** Data lines **
-*-

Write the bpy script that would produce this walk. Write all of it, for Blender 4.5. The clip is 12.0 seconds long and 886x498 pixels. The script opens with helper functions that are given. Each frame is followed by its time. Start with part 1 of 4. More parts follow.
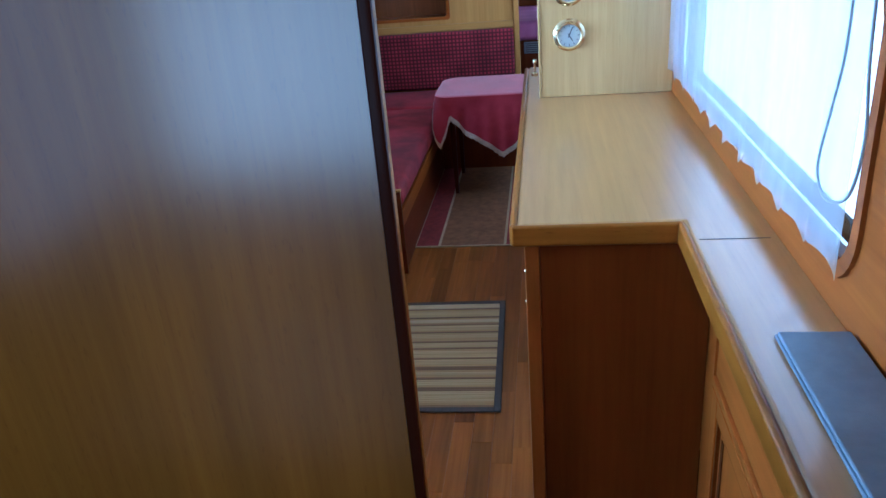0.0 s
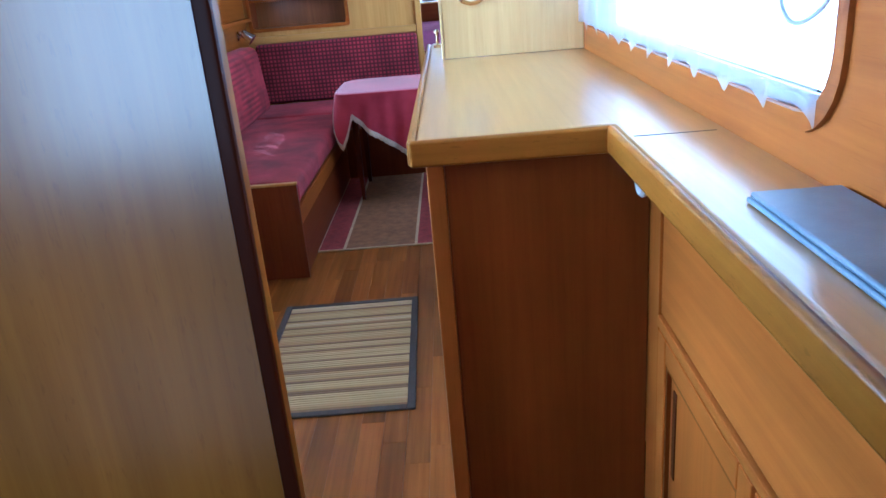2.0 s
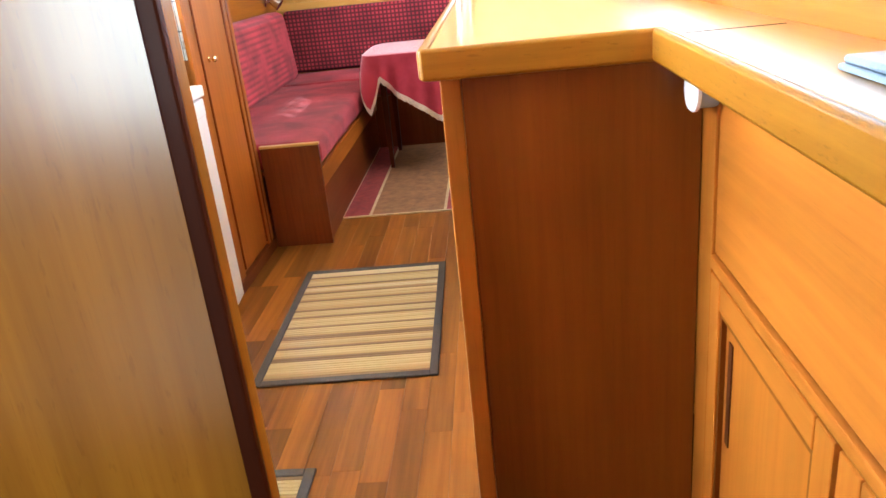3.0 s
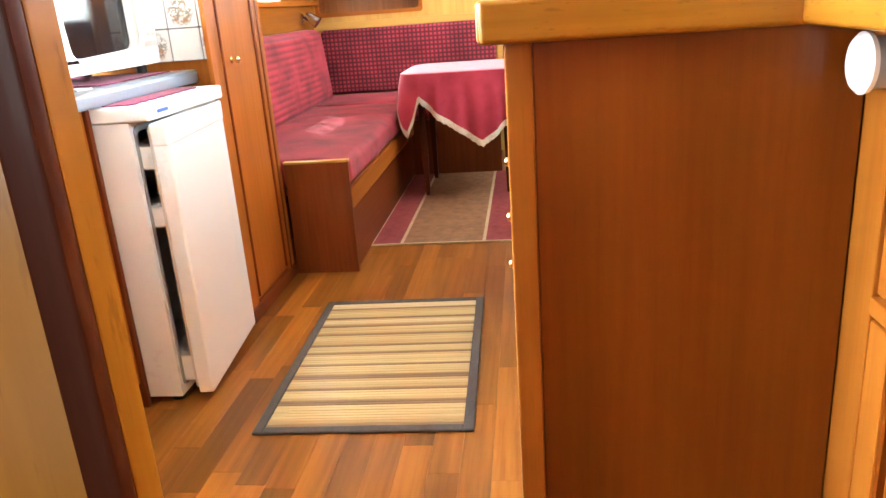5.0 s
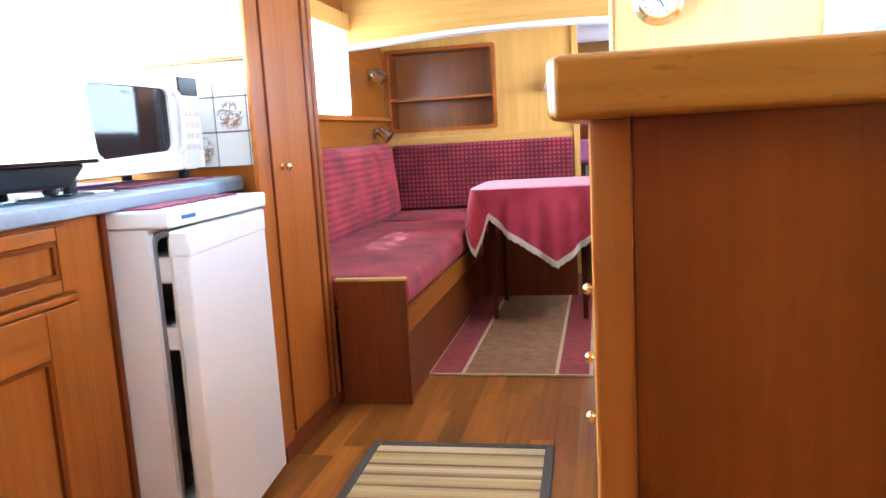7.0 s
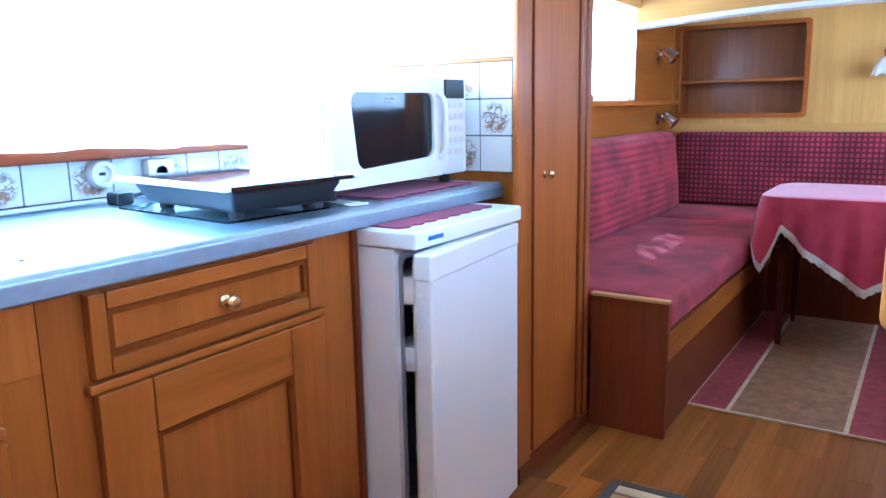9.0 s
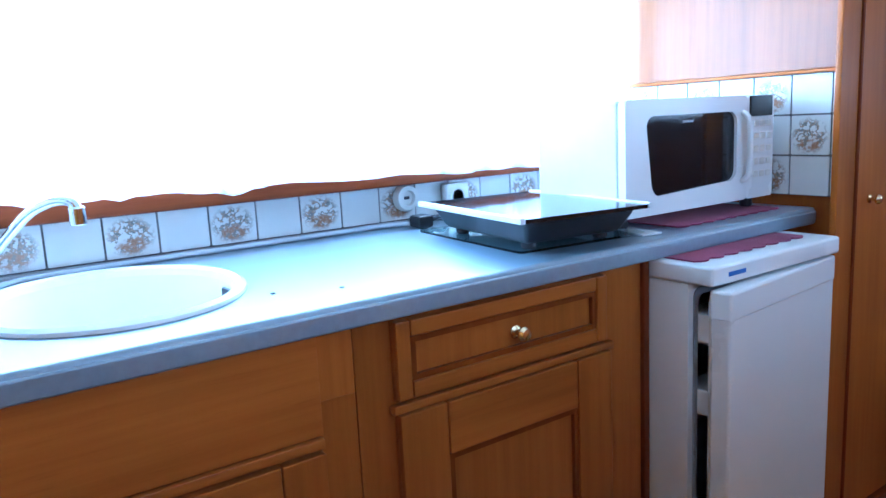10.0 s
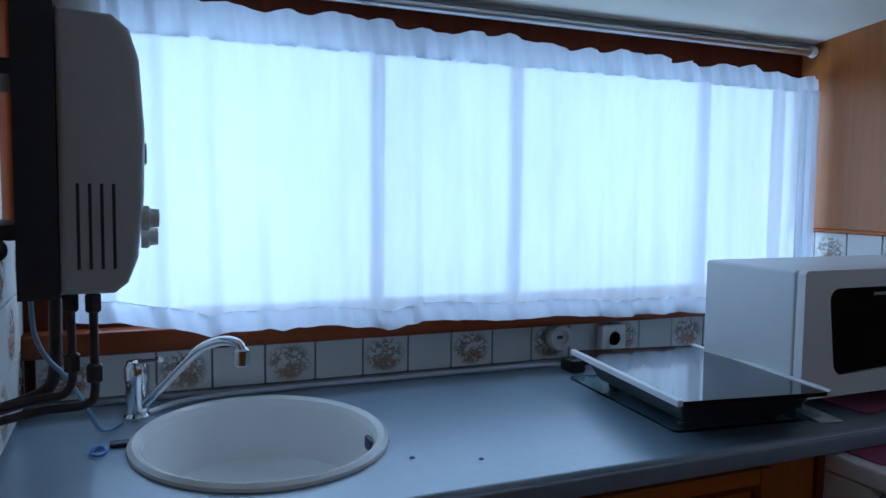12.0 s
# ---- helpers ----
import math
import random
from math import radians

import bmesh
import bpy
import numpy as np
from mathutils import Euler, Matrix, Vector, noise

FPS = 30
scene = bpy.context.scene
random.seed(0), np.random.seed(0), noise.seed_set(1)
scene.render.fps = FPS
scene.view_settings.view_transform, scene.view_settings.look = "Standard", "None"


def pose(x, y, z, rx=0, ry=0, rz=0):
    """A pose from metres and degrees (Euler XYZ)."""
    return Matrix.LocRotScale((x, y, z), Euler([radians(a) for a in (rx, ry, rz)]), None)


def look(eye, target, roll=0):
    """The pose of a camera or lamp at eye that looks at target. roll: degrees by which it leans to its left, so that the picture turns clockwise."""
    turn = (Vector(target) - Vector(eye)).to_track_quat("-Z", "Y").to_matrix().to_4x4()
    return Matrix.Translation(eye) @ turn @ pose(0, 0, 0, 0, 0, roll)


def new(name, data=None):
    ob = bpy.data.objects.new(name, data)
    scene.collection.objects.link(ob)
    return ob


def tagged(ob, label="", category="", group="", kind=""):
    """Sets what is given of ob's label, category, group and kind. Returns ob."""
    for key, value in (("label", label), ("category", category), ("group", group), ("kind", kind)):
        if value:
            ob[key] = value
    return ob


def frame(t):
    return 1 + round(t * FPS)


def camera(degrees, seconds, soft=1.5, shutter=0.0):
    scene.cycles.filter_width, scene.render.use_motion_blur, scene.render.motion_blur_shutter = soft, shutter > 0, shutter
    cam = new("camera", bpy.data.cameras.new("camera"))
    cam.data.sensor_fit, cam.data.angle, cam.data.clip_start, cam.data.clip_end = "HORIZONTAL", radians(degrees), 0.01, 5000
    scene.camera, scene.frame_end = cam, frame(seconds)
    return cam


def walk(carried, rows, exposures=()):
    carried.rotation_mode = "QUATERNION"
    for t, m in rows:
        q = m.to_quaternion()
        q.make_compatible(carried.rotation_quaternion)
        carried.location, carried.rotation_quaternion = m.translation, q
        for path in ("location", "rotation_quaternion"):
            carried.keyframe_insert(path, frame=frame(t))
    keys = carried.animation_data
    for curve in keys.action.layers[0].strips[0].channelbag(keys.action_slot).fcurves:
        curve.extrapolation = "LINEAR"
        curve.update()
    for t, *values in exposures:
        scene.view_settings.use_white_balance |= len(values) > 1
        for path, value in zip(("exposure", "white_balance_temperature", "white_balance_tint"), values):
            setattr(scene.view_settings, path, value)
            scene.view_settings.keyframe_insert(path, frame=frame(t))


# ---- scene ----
cam = camera(61.6, 12.0)
EXPOSURES = [(0, -0.9, 3850, 8), (0.5, -0.5, 3750, 8), (1, -0.45, 3700, 8), (1.5, -0.45, 3700, 8), (2, -0.15, 3950, 9), (2.5, 0.4, 4600, 10), (3, 0.95, 5500, 10),
             (5, 1.3, 5700, 10), (5.5, 1.3, 5250, 10), (6, 1.2, 5050, 10), (6.5, 1.05, 5000, 10), (7, 0.9, 4750, 10), (9, 0.4, 3950, 9), (9.5, -0.15, 3900, 8), (10, -0.7, 3950, 8),
             (10.5, -1.7, 4050, 8), (11, -2.7, 4100, 10), (11.5, -3.5, 4550, 11), (12, -3.75, 4500, 11)]
PATH = [
    (0, (0.529, 0.239, 1.723), (0.249, 2.046, 0.915), -4.9),
    (0.5, (0.563, 0.319, 1.637), (0.376, 2.168, 0.897), -5.0),
    (1, (0.541, 0.358, 1.547), (0.444, 2.22, 0.822), -3.7),
    (1.5, (0.541, 0.402, 1.468), (0.455, 2.267, 0.753), -3.0),
    (2, (0.536, 0.46, 1.347), (0.479, 2.331, 0.641), -4.9),
    (2.5, (0.532, 0.566, 1.2), (0.463, 2.442, 0.511), -5.1),
    (3, (0.562, 0.611, 1.175), (0.399, 2.467, 0.446), -6.0),
    (3.2, (0.567, 0.617, 1.176), (0.376, 2.46, 0.423), -6.7),
    (4.8, (0.52, 0.908, 1.03), (0.312, 2.776, 0.345), -4.0),
    (5, (0.498, 0.924, 1.03), (0.261, 2.809, 0.407), -4.2),
    (5.5, (0.501, 1.018, 1.019), (0.187, 2.94, 0.562), -3.3),
    (6, (0.508, 1.139, 0.959), (0.196, 3.077, 0.576), -3.9),
    (6.5, (0.488, 1.175, 0.974), (0.132, 3.111, 0.621), -6.6),
    (7, (0.481, 1.258, 0.97), (0.058, 3.19, 0.668), -3.3),
    (8.8, (0.443, 1.457, 1.082), (-0.53, 3.161, 0.698), -1.4),
    (9, (0.454, 1.463, 1.102), (-0.631, 3.1, 0.725), -1.1),
    (9.5, (0.426, 1.477, 1.127), (-0.966, 2.867, 0.764), -1.9),
    (10, (0.411, 1.468, 1.154), (-1.2, 2.602, 0.811), -2.9),
    (10.5, (0.393, 1.472, 1.178), (-1.348, 2.403, 0.856), -3.7),
    (11, (0.37, 1.488, 1.212), (-1.465, 2.231, 0.923), -2.4),
    (11.5, (0.363, 1.496, 1.266), (-1.5, 2.186, 1.043), -1.0),
    (12, (0.382, 1.503, 1.315), (-1.454, 2.282, 1.17), 0.7),
]
walk(cam, [(t, look(eye, target, roll)) for t, eye, target, roll in PATH], EXPOSURES)

# ---- world and large lights ----
world = bpy.data.worlds.new("sky")
scene.world = world
world.use_nodes = True
wn = world.node_tree
sky = wn.nodes.new("ShaderNodeTexSky")
sky.sky_type = 'NISHITA'
sky.sun_disc = False
sky.sun_elevation = radians(52)
sky.sun_rotation = radians(-41)
wn.nodes["Background"].inputs["Strength"].default_value = 0.06
wn.links.new(sky.outputs["Color"], wn.nodes["Background"].inputs["Color"])

sun_data = bpy.data.lights.new("sun", 'SUN')
sun_data.energy, sun_data.angle, sun_data.color = 5.0, radians(0.5), (1.0, 0.93, 0.82)
sun = new("sun", sun_data)
sun.matrix_world = look((-0.5 - 4.8, 4.7 + 5.5, 0.47 + 9.3), (-0.5, 4.7, 0.47))


def window_light(name, at, toward, wide, high, watts, color):
    """The sky's light in a window's opening."""
    d = bpy.data.lights.new(name, 'AREA')
    d.shape, d.size, d.size_y, d.energy, d.color = 'RECTANGLE', wide, high, watts, color
    ob = new(name, d)
    ob.matrix_world = look(at, toward)
    return ob


window_light("light_galley_window", (-1.36, 2.38, 1.355), (0, 2.38, 1.355), 1.92, 0.60, 195, (0.89, 0.98, 1.0))
window_light("light_starboard_window", (1.14, 2.33, 1.37), (0, 2.33, 1.37), 1.80, 0.52, 17, (0.95, 0.97, 1.0))
window_light("light_saloon_window", (-1.09, 5.25, 1.37), (0, 5.25, 1.37), 0.56, 0.48, 12, (1.0, 0.97, 0.92))
window_light("light_saloon_starboard", (1.14, 5.10, 1.32), (0, 5.10, 1.22), 1.90, 0.46, 24, (1.0, 0.96, 0.9))
window_light("light_companionway", (-0.60, -1.05, 1.20), (-0.60, 0, 1.20), 1.15, 0.95, 17, (0.94, 0.99, 0.89))
window_light("light_port_door", (-1.34, -0.40, 1.42), (0, -0.40, 1.42), 1.08, 1.36, 5, (0.88, 0.94, 1.0))
window_light("light_forecabin_window", (0.60, 8.25, 1.24), (0.60, 7, 1.24), 0.70, 0.36, 14, (1.0, 0.97, 0.95))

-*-

Your answer should be a single number: the count of lines that contain "label".

3